Wat hebben Jantje Rolex, Cor Kut, Jan de Bollenbakker, Parijse Leen, Zwarte Lola, Koplamp, Jode Anne, Mooie Manus, Vette Lap, Blonde Mien, Hupmetjekut, Zwarte Joop en Haring Arie met elkaar gemeen? Ze behoorden ooit tot de Amsterdamse penose. Arnold-Jan Scheer leidt ons rond over de Wallen.
Fotografie Arnold-Jan Scheer
Via een kennis leerde ik ome Frits Adriaanse kennen, beter bekend als Frits van de Wereld.
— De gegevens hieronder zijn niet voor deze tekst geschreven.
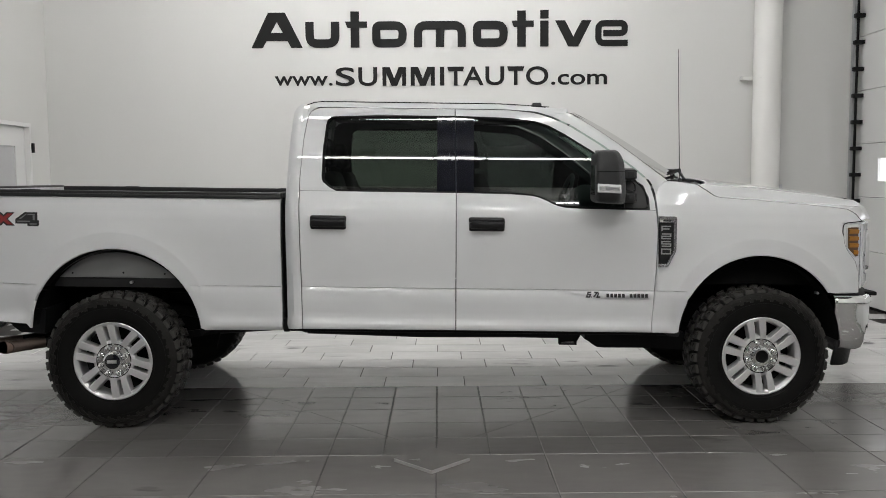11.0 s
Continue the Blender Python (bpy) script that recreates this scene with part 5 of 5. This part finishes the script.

Hij was begonnen als snorder en sigarettensmokkelaar. Hij kwam van over het IJ, het Blauwe Zand, berucht als asocialenbuurt.
Zijn oma was Mien Veth, hoerenmadam en beheerder van de penosebank, van wie pooiers geld leenden tegen een rente van een kwartje per gulden; bij de ABN konden ze niet terecht. Ze woonde op de hoek Zeedijk/Oudezijds Kolk, met uitzicht op haar hoerenkastjes.
Frits was een legende vanwege zijn hasjboot de Lammie, die door de marine naar de zeebodem werd geschoten. Toen had hij de buit allang binnen. Wat gidsen nu dagelijks verhalen, voor het pand waar hij woonde.
Frits zat het liefst met een shaggie en een kop koffie achter het raam naast zijn kapitale pand op de Zeedijk, waar hij speciaal voor zichzelf een koffiehuisje had gehuurd, met zijn gebit op een schoteltje naast hem. Hij was multimiljonair, eigenaar van het gokhuis Mata Hari op de Achterburgwal, bordeelhouder, ex-pooier, maar vooral een geboren smokkelaar.